Innocent Erendira Symbols, Allegory and Motifs

Innocent Erendira Symbols, Allegory and Motifs

The motif of victimhood

The motif of victimhood begins with a girl enslaved to her own flesh and blood, her grandmother. This primary victimhood turns into exponentially worse victimhood when her grandmother betrays her. This means that every rape endured by Erendira is compounded with her deeper, more intimate violation, the betrayal of her own family. This means that Erendira is like a Christ-character in a way, because they both represent the same archetype, the suffering servant, but instead of representing the Christ in the typical way of winning by forgiveness and mercy, Erendira represents the apocalyptic Christ, the judge who exacts vengeance.

The symbol of the burned-down house

Erendira lights a candle and burns down her grandmother's home. This is symbolic, surely, and its most fundamental interpretation seems to be that Erendira realized something, like a lightbulb going off, which caused her grandmother to go to great lengths to subjugate Erendira.
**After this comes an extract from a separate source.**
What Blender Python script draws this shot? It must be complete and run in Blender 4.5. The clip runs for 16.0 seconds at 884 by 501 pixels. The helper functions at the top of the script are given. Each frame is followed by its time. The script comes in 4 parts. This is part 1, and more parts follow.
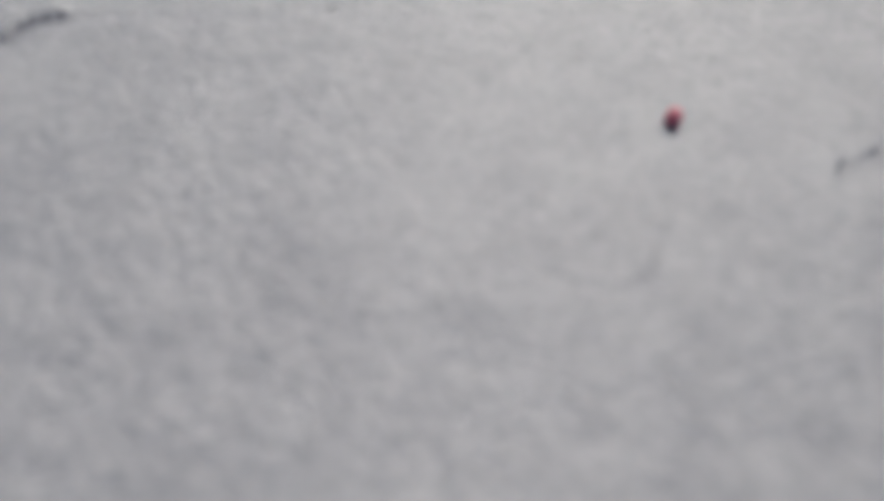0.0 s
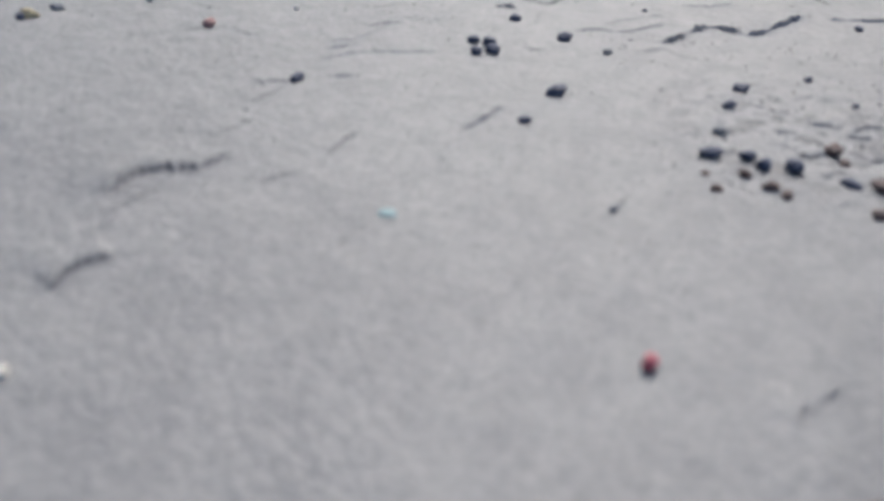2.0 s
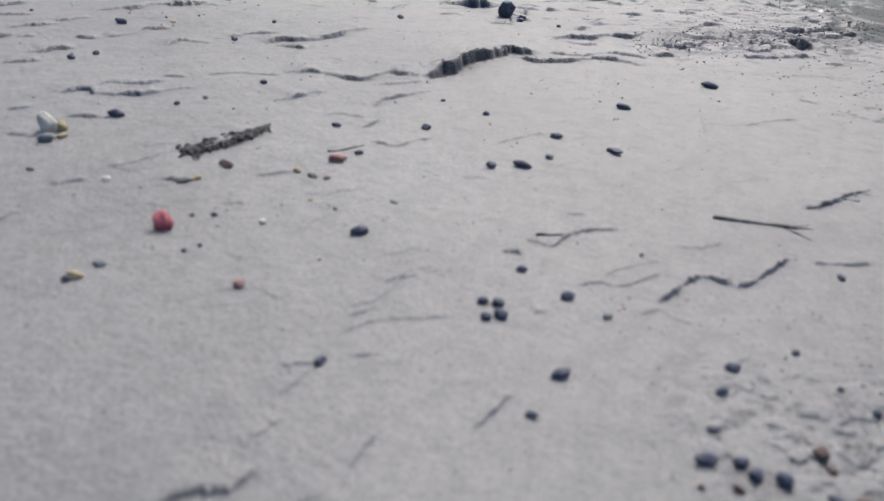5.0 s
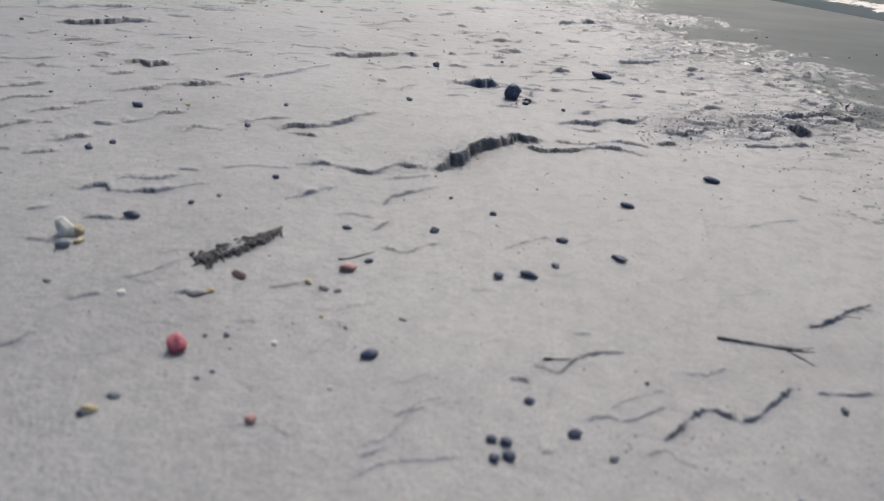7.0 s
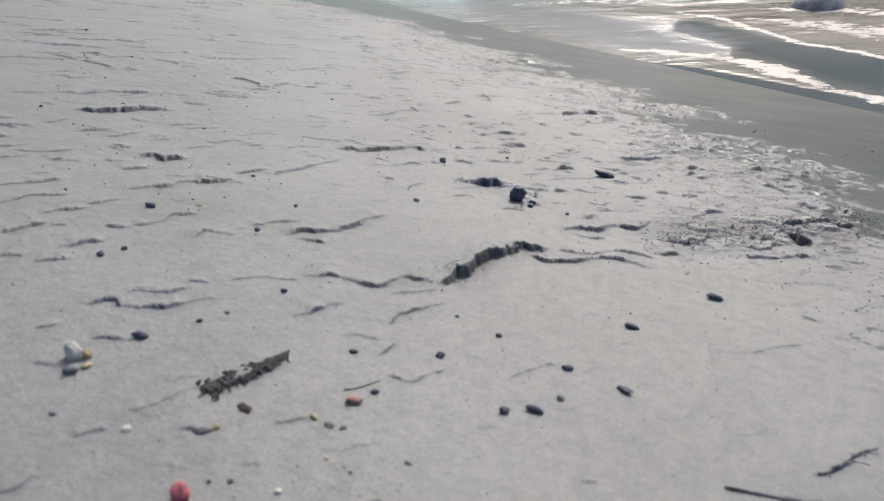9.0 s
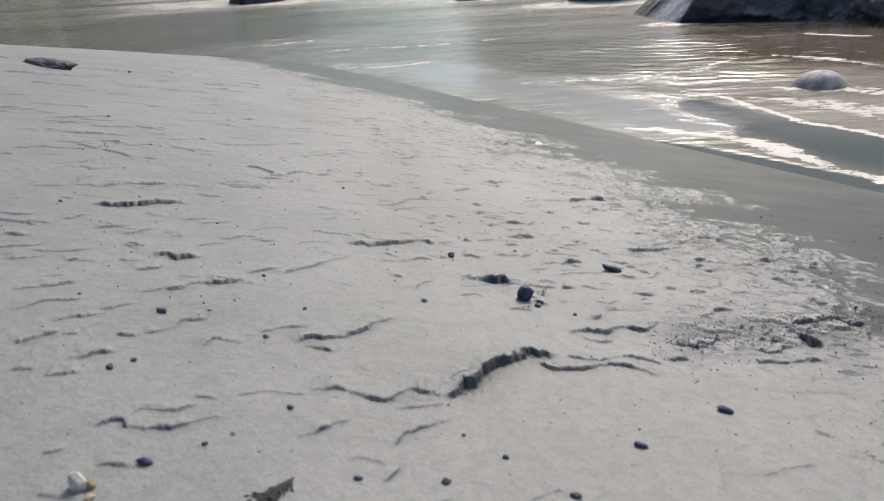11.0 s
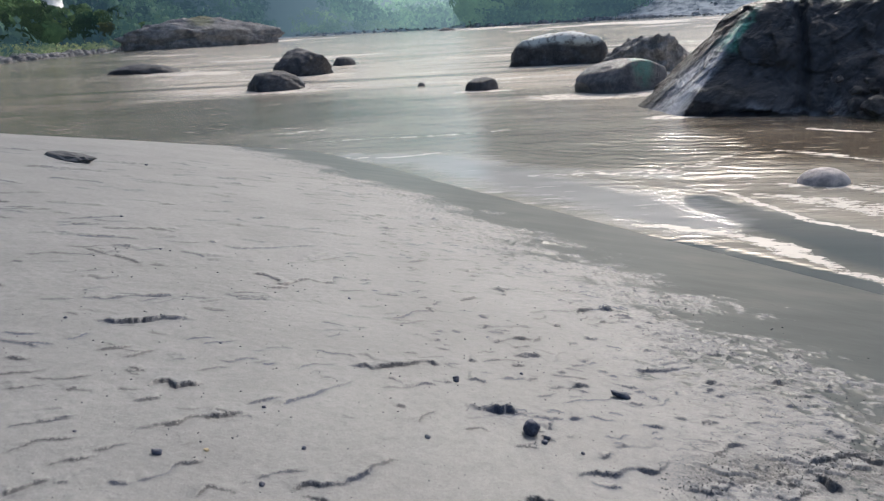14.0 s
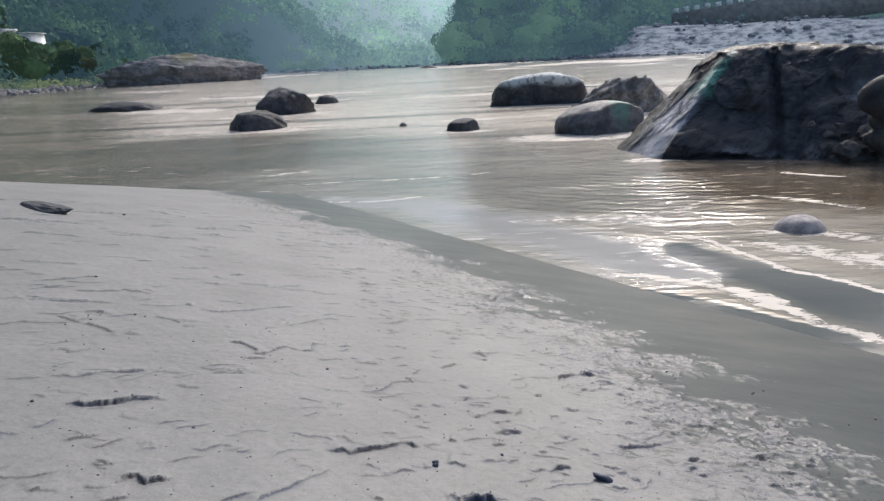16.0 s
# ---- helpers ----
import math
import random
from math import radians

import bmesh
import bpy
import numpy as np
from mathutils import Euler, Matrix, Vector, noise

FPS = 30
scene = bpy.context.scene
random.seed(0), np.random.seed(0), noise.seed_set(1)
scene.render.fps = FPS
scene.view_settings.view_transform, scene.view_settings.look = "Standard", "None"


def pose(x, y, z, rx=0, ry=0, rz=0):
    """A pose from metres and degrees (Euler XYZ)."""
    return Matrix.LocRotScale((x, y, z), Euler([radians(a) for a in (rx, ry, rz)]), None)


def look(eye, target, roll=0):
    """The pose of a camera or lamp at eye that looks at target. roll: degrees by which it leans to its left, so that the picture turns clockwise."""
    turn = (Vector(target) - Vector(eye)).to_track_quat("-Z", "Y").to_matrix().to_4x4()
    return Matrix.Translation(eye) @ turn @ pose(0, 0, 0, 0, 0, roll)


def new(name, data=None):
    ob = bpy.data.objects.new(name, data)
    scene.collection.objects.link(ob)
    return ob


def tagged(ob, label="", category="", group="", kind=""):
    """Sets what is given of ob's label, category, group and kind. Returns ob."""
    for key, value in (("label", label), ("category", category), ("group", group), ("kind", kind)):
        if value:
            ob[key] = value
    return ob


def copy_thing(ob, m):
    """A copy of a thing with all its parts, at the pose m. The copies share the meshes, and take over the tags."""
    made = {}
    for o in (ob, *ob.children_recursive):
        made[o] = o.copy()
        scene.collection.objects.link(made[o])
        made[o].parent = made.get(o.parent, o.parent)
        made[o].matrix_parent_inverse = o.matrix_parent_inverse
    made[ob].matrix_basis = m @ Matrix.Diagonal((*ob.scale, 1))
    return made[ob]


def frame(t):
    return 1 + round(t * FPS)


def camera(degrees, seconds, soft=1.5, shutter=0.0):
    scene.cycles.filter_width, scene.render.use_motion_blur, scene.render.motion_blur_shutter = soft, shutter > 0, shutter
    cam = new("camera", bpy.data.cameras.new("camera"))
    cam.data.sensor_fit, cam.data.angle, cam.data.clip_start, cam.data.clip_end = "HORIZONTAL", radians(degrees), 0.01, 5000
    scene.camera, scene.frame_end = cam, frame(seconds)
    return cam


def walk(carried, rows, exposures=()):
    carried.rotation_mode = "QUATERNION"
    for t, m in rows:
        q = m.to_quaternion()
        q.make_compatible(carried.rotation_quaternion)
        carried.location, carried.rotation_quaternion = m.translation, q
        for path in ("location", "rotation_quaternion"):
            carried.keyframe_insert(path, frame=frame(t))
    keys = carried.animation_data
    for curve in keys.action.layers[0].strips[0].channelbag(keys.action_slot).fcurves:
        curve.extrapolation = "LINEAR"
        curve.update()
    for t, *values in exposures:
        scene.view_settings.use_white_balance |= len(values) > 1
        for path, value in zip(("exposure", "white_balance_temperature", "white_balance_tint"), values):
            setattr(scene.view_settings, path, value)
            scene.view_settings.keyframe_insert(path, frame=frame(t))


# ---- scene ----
cam = camera(66.9, 16.0, soft=1.1)
PATH = [
    (0, 0.0916, 0.0663, 0.2251, 35.80, 5.65, -0.88),
    (0.5, 0.0933, 0.0736, 0.2493, 39.19, 5.38, -0.55),
    (1, 0.1013, 0.0858, 0.2792, 40.57, 5.81, -0.40),
    (1.5, 0.1033, 0.0985, 0.3031, 42.25, 6.09, -0.62),
    (2, 0.1054, 0.1161, 0.3245, 43.38, 5.94, -0.72),
    (2.5, 0.1099, 0.1475, 0.3662, 45.01, 5.80, -0.91),
    (3, 0.1133, 0.1637, 0.3933, 46.41, 5.79, -0.84),
    (3.5, 0.1155, 0.1813, 0.4296, 47.47, 5.74, -0.65),
    (4, 0.1167, 0.2001, 0.4632, 48.34, 5.52, -0.28),
    (4.5, 0.1143, 0.2194, 0.5023, 49.53, 5.34, -0.10),
    (7, 0.1055, 0.3137, 0.6716, 53.93, 4.33, 0.62),
    (7.5, 0.1104, 0.3249, 0.6996, 55.11, 4.52, 1.17),
    (8, 0.0996, 0.3388, 0.7265, 56.16, 3.93, 1.20),
    (8.5, 0.0929, 0.3672, 0.7726, 57.68, 3.38, 1.42),
    (9, 0.0950, 0.3888, 0.8108, 59.02, 3.11, 1.36),
    (11.5, 0.1107, 0.4535, 0.9684, 65.68, 3.38, 2.31),
    (12, 0.1049, 0.4670, 0.9929, 66.68, 3.25, 2.04),
    (12.5, 0.1107, 0.4822, 1.0216, 67.96, 3.22, 2.11),
    (13, 0.1100, 0.4977, 1.0453, 69.01, 3.08, 1.77),
    (13.5, 0.1159, 0.5215, 1.0922, 70.22, 2.64, 2.51),
    (14, 0.1277, 0.5430, 1.1292, 71.26, 3.01, 3.09),
    (14.5, 0.1333, 0.5583, 1.1606, 72.13, 3.17, 3.14),
    (15, 0.1475, 0.5683, 1.2046, 73.08, 3.07, 3.83),
    (15.5, 0.1639, 0.6007, 1.2614, 73.71, 2.98, 3.14),
    (16, 0.1510, 0.6352, 1.3267, 74.09, 2.75, 1.60),
]
walk(cam, [(t, pose(x, y, z, rx, ry, rz)) for t, x, y, z, rx, ry, rz in PATH],
     [(0.0, 0.36, 6180, 11), (2.0, 0.36, 6080, 11), (4.5, 0.32, 6150, 12), (7.0, 0.25, 6330, 11), (9.0, 0.25, 6350, 10), (12.0, 0.20, 6430, 9), (14.0, 0.18, 6330, 10), (16.0, 0.17, 6260, 11)])
# a small fixed-focus lens: sharp from a few metres on, soft close to
cam.data.dof.use_dof, cam.data.dof.focus_distance, cam.data.dof.aperture_fstop = True, 5.2, 3.2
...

Maybe it means that Erendira has come to realize that she is the victim of mistreatment, thus destroying the power structure her grandmother had set up, and for this, Erendira suffer's the grandmother's wrath. However, the house falls, regardless, and inevitably, so does the grandmother.

The allegory of romance

When the girl is being turned out to the world, exposed to violation and mistreatment, there is a young boy named Ulises, and whereas the older men can use the girl and throw her away, the young boy is still so vulnerable to love that he can't help but love Erendira. This means he has to come to terms with her reality, and he has to meet her where she's at. If he wants a life with her, it might mean conspiracy to murder her torturous grandmother. In other words, the boy is saving the girl from an evil monster by finding the humility to treat her as a real person. It's an allegory for archetypal romance.

The symbolic murder failures

The meaning of the arsenic attack and the explosion, both of which failed to kill the grandmother, is that Erendira is not committing a crime of passion with her lover, but rather, the two are involved in serious, terroristic level conspiracy against the grandmother. This is not a violent outburst, but rather a cold, calculated decision. This makes the murder a reflection of Erendira's character—good or bad.
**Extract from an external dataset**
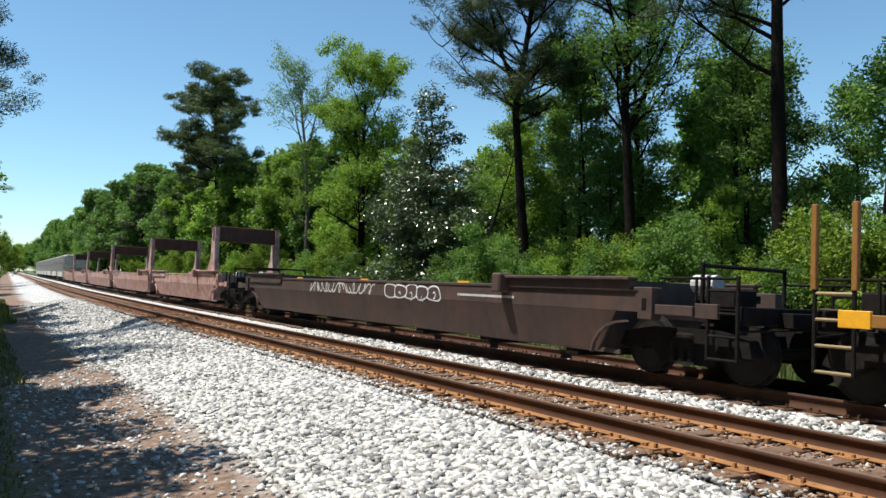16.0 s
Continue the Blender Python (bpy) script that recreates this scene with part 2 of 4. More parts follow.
def rod(bm, a, b, r, n=8):
    a, b = Vector(a), Vector(b)
    d = b - a
    g = bmesh.ops.create_cone(bm, cap_ends=True, segments=n, radius1=r, radius2=r, depth=d.length)
    q = d.to_track_quat("Z", "Y").to_matrix().to_4x4()
    for v in g["verts"]:
        v.co = q @ v.co + (a + b) / 2
    return bm


def rods(r, *rows, n=8):
    bm = bmesh.new()
    for a, b in rows:
        rod(bm, a, b, r, n)
    return bm


def prism(bm, outline, y0, y1):
    """A plate: an outline in x and z, from y0 to y1."""
    a = [bm.verts.new((x, y0, z)) for x, z in outline]
    b = [bm.verts.new((x, y1, z)) for x, z in outline]
    bm.faces.new(a)
    bm.faces.new(b[::-1])
    for i in range(len(a)):
        j = (i + 1) % len(a)
        bm.faces.new((a[j], a[i], b[i], b[j]))
    bmesh.ops.recalc_face_normals(bm, faces=bm.faces)
    return bm


def lathe(bm, profile, centre, axis_y=True, n=24):
    """Turn a profile of (radius, along) about the y axis through centre."""
    rings = []
    for r, a in profile:
        rings.append([bm.verts.new((centre[0] + r * math.cos(2 * math.pi * i / n), centre[1] + a, centre[2] + r * math.sin(2 * math.pi * i / n)))
                      for i in range(n)])
    for p, q in zip(rings, rings[1:]):
        for i in range(n):
            j = (i + 1) % n
            bm.faces.new((p[i], p[j], q[j], q[i]))
    bm.faces.new(rings[0][::-1])
    bm.faces.new(rings[-1])
    bmesh.ops.recalc_face_normals(bm, faces=bm.faces)
    return bm


def soup(name, verts, faces, mat, smooth=False):
    me = bpy.data.meshes.new(name)
    verts, faces = np.asarray(verts, np.float32), np.asarray(faces, np.int32)
    me.vertices.add(len(verts))
    me.vertices.foreach_set("co", verts.ravel())
    k = faces.shape[1]
    me.loops.add(faces.size)
    me.loops.foreach_set("vertex_index", faces.ravel())
    me.polygons.add(len(faces))
    me.polygons.foreach_set("loop_start", np.arange(0, faces.size, k, dtype=np.int32))
    me.polygons.foreach_set("loop_total", np.full(len(faces), k, np.int32))
    if smooth:
        me.polygons.foreach_set("use_smooth", np.ones(len(faces), bool))
    me.update(calc_edges=True)
    me.materials.append(M[mat])
    return me


# ---------------- ground ----------------
PROFILE_O = [-600, -60, -8, -1.0, 1.2, 2.6, 4.7, 5.1, 7.9, 8.35, 11.2, 12.0, 13.6, 17, 26, 60, 700]
PROFILE_Z = [-0.9, -0.8, -0.55, -0.52, -0.50, -0.44, -0.20, -0.185, -0.26, -0.20, -0.315, -0.36, -0.80, -0.85, -0.6, -0.5, -0.5]


def pile(s, o):
    """A dip across the ballast shoulder, and low heaps before and after it."""
    h = -0.42 * math.exp(-((s - 30.5) / 3.4) ** 2 - ((o - 3.6) / 1.2) ** 2)
    h += 0.34 * math.exp(-((s - 41.0) / 4.0) ** 2 - ((o - 3.5) / 1.1) ** 2)
    h += 0.09 * math.exp(-((s - 22.5) / 2.6) ** 2 - ((o - 3.9) / 1.1) ** 2)
    return h * min(1.0, max(0.0, (5.3 - o) / 0.7))


def ground_z(s, o):
    z = float(np.interp(o, PROFILE_O, PROFILE_Z))
    amp = 0.02 if 4.7 < o < 12 else 0.05
    z += amp * noise.noise(Vector((s * 0.5, o * 0.8, 3.0))) + 0.4 * amp * noise.noise(Vector((s * 2.1, o * 2.3, 9.0)))
    return z + (pile(s, o) if 0 < o < 5.2 else 0.0)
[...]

The symbol of prostitution

The grandmother submits her daughter to a life of prostitution, so throughout the novel there are accounts of rape, forced by a family member. This is not for nothing. It symbolizes the true betrayal of familial abuse—especially abuse against children. By showing a child that they aren't safe at home, their innocence is violated. Certainly a young, helpless person will become paranoid and traumatized by abuse. It's as if the grandmother turned her out to the world for profit—so the symbol of prostitution makes sense.